Sunday, August 5, 2012

South American Politics

*This blog has been delayed from June 30th due to media and political issues.

    For those of you with an ear to international news, you might have picked up on an interesting story this week that has quietly unraveled in one of the obscure corners of world events. The President of Paraguay and Catholic priest, Fernando Lugo, went from being the leader of this small country to ousted ex-President in less than 48 hours.
    Following a violent clash between police officers and landless peasants (Campesinos sin Tierra) in the town of Curuguaty in the central-eastern part of the country, Lugo was blamed with mismanagement of the situation which led to the deaths of 17 people, officers and peasants included. The incident occurred as a large police force of roughly 300 men were sent to evict families of peasants, roughly 150 people in total, from a parcel of private property that they were illegally occupying. Peasants then opened fire on the police. The land in question is owned by a well-connected Paraguayan with ties to the opposition Colorado political party and who may also have received this piece of real-estate through shady transactions which occurred (as so many others) during the Strossner dictatorship which fell in 1989 after ruling for nearly 4 decades. It should also be noted that this area of Curuguaty is approximately 1 hour from my house.
    This fighting was one of many reasons, including failure to live up to campaign promises (which largely focused on peasants rights and land redistribution) and the fathering of illegitimate children, that were cited as grounds for impeaching President Lugo. The charges were leveled by almost unanimous bi-partisan vote on Thursday night (June 21st) and by the late evening of Friday, the impeachment trial had been concluded, leaving Lugo as the newest of Paraguay’s impeached leaders (3 have been impeached in the country’s history) and Fredrico Franco (Lugo’s Vice President) as the newest South American leader.
    The situation is confusing to say the least. Franco, in his inaugural address reiterated Lugo’s ideas of peasant rights and land reform, although in reality, he faces the stiff opposition party majority which controls both the houses of the congress and staunchly opposes such measures.

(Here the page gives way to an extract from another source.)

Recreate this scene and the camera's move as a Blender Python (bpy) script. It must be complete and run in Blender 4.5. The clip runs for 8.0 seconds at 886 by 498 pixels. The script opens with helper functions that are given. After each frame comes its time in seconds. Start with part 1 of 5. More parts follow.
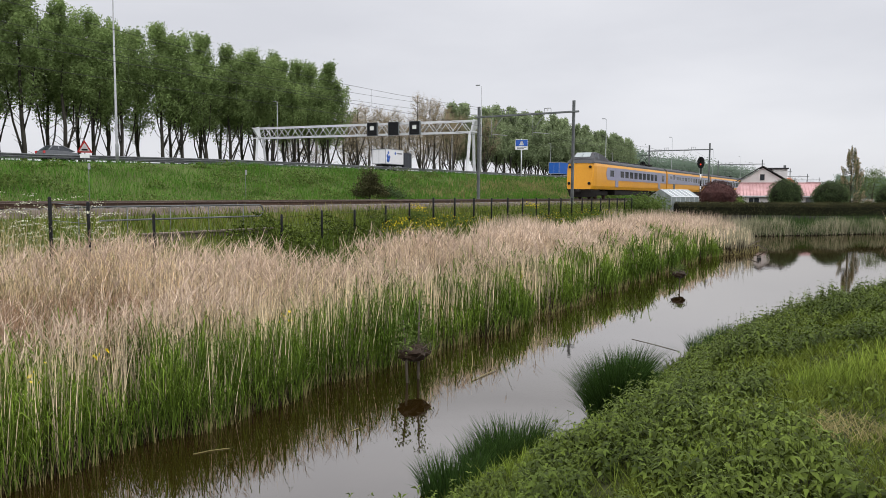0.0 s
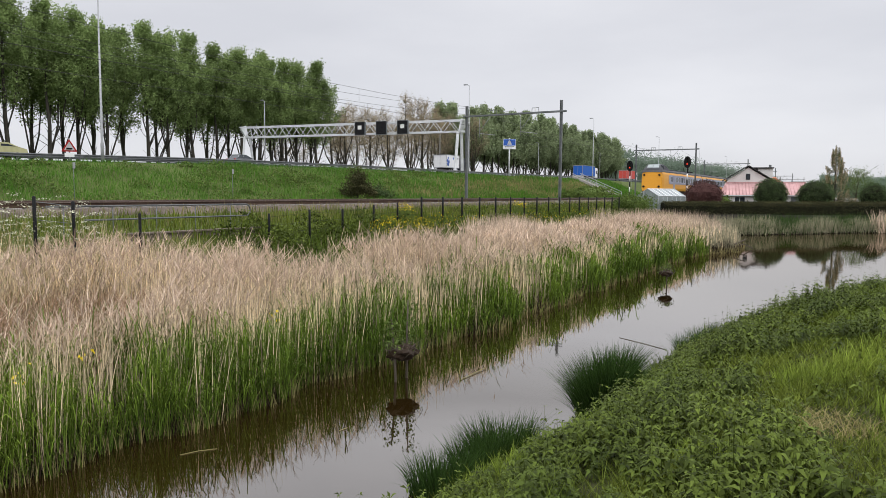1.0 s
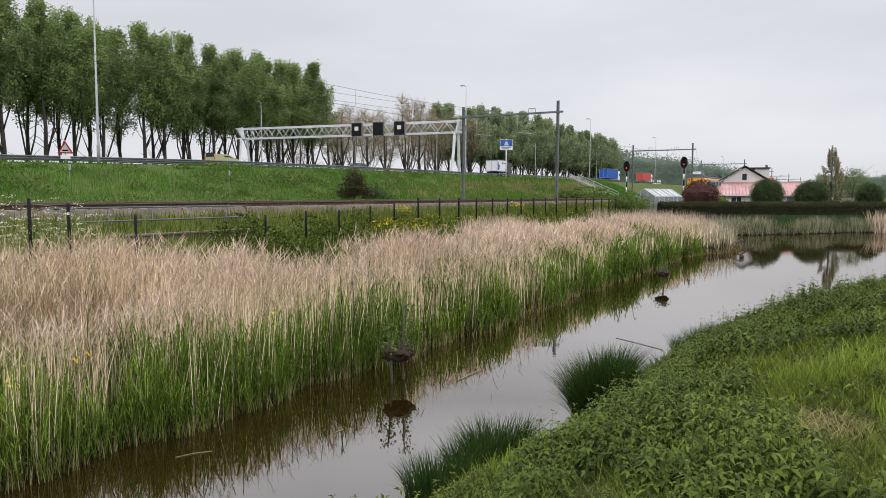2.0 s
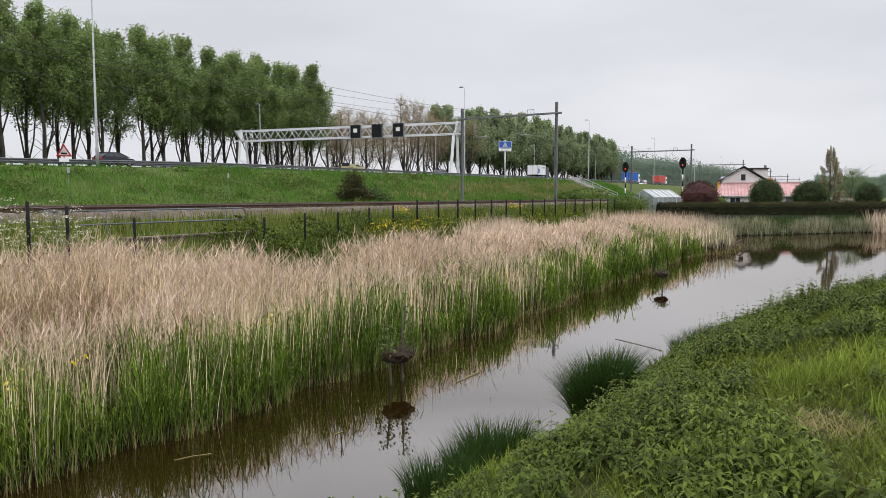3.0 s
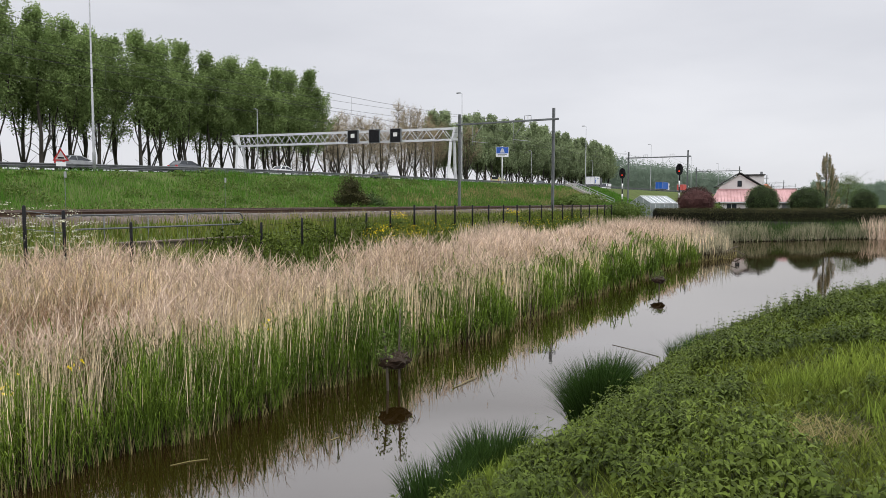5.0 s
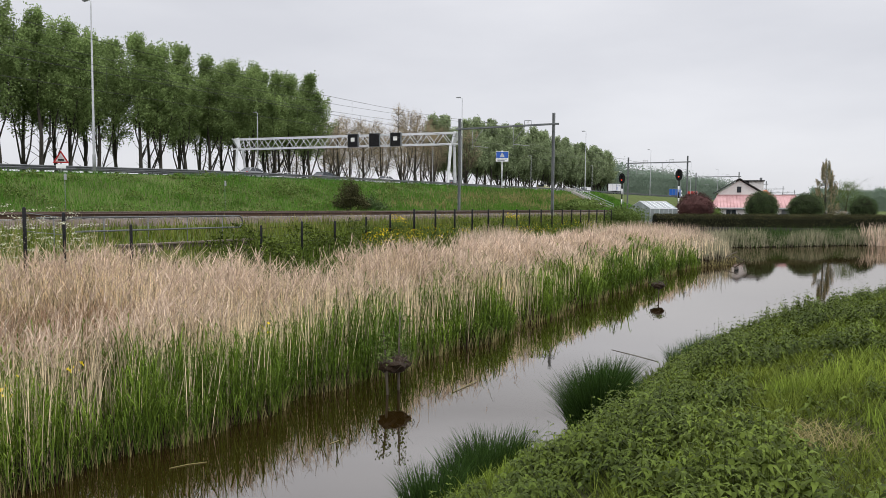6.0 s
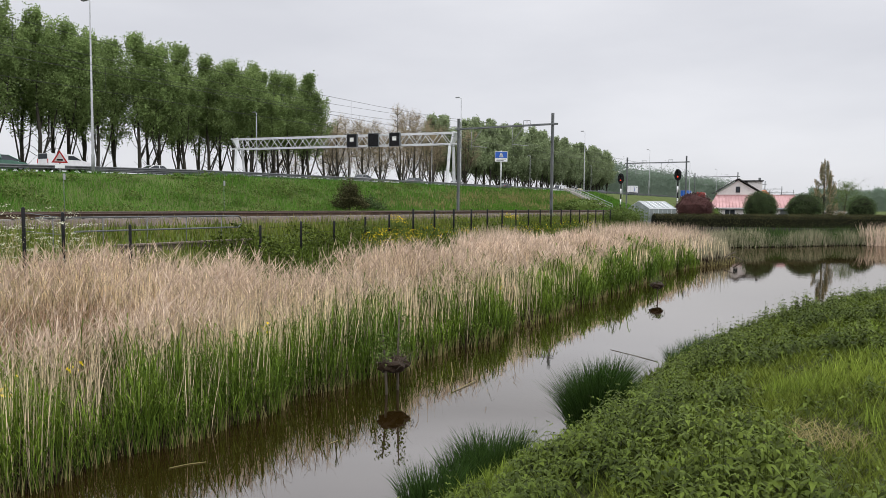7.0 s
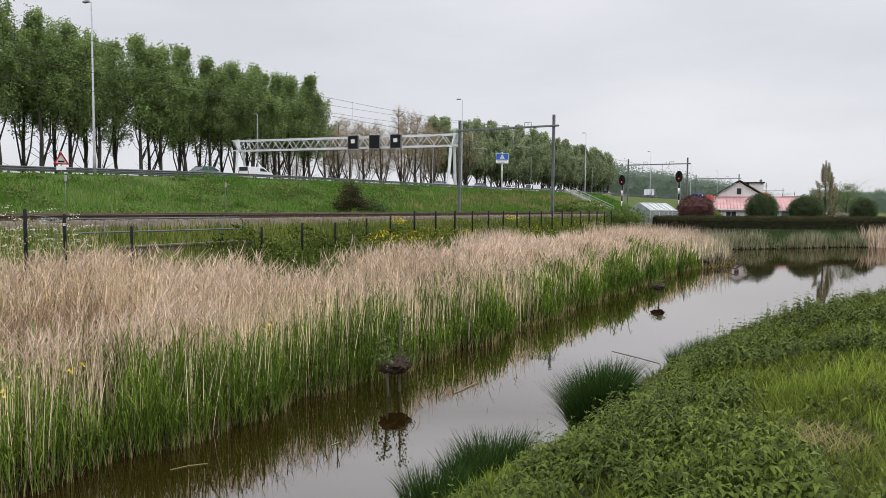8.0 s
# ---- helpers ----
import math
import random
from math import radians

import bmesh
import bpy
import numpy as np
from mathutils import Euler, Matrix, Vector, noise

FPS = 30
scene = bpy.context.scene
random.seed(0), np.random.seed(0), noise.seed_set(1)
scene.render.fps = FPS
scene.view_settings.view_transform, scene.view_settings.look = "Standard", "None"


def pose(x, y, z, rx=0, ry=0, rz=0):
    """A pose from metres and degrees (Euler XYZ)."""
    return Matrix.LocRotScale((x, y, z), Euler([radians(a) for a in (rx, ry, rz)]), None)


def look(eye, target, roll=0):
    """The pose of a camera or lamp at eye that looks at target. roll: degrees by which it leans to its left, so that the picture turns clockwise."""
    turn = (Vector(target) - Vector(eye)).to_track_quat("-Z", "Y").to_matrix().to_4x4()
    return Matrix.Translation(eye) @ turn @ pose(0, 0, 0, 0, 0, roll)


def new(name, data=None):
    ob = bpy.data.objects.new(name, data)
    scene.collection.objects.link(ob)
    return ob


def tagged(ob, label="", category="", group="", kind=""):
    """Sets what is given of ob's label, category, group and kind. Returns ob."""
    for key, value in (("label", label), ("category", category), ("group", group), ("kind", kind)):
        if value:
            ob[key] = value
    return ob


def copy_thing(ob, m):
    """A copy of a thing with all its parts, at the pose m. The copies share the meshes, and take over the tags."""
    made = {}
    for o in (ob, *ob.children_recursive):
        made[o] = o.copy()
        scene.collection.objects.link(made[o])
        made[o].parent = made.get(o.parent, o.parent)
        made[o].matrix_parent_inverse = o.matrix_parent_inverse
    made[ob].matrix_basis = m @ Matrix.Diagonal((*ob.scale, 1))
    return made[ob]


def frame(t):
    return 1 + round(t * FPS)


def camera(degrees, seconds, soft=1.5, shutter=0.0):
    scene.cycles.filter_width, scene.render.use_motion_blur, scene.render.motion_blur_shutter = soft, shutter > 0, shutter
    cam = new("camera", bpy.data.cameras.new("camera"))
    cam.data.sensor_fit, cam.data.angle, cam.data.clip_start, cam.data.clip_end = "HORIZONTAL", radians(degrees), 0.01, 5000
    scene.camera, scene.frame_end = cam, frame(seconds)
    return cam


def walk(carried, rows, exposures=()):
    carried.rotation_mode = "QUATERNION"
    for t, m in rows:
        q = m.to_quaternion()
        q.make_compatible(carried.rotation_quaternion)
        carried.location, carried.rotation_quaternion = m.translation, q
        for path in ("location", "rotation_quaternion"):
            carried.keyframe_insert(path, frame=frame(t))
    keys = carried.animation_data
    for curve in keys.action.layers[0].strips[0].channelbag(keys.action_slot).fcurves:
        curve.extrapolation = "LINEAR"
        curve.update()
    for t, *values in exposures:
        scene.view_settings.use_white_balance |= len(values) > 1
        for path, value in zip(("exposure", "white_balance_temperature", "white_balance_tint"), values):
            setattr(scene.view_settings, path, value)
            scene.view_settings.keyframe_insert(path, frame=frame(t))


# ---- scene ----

At the same time, there have been comments to the tune of Franco being merely a puppet of the Colorado party (despite the fact that he is, as Lugo, a Liberal). Then, there is always the fact to consider that the new president will only hold office for 8 months before the next national elections in 2013.
    Many South American countries have refused to officially recognize the new government. There are accusations of un-democratic practices, especially given the rapidity of the impeachment trial (Lugo’s defense team originally asked for 15 days, then 3 days, then 5 minutes to prepare their case and were denied all three by the high court), and some are calling this political move a “pseudo-coup”. It is interesting that many left-leaning South American countries (Ecuador, Argentina, Brazil, Uruguay, Bolivia, Venezuela etc.) are leading the call for fair democratic processes in Paraguay while countries such as the US have not made any official statements regarding the new presidency.
    So far, everything in the country has been peaceful. Protests and demonstrations have been ongoing in the capital of Asuncion as well as in other cities such as Coronel Oviedo and Caaguazú but there has fortunately been no further loss of life. The protesters, many of whom are landless peasants and Lugo supporters, can’t be too upset--technically, the new government still occupies a platform that represents their interests. How this plays out in the long run, though, is anybody’s guess. The situation in regards to the international community has also created a sort of Paraguayan patriotic revival as the country claims to have followed its own constitution and is merely exerting its own autonomy. This claim may be well founded, but given the curious conditions of the ouster, the reality remains to be seen.

    All of this has been happening over the past 2 weeks or so. I think that perhaps there may have been a few articles about all of this in the international news circuit, maybe a footnote on the scrolling-tape under the MSNBC news screen. The broader issue, particularly that of the landless peasants (Campesinos sin Tierra as they are known in Paraguay), addresses a much greater concern and has originated out of similar movements in Brazil and Uruguay. The reality in this country is that 2% of the population owns 80% of the land. There are thousands of disenfranchised peoples who lack almost everything, including the land upon which to derive a menial subsistence-producing existence. Most of these people live in destitute poverty without steady work and without the means to feed themselves or their families. This situation is a result of both political corruption and global neo-liberalist fervor famous for the rising number of international ‘land-grabs’.

From Paraguay,
little hupo

1 comment:

  1. Sounds a little like the USA, 1% own everything and 99% pay for it. Thanks for writing about this, we forget that many countries are fighting for existence on different scales.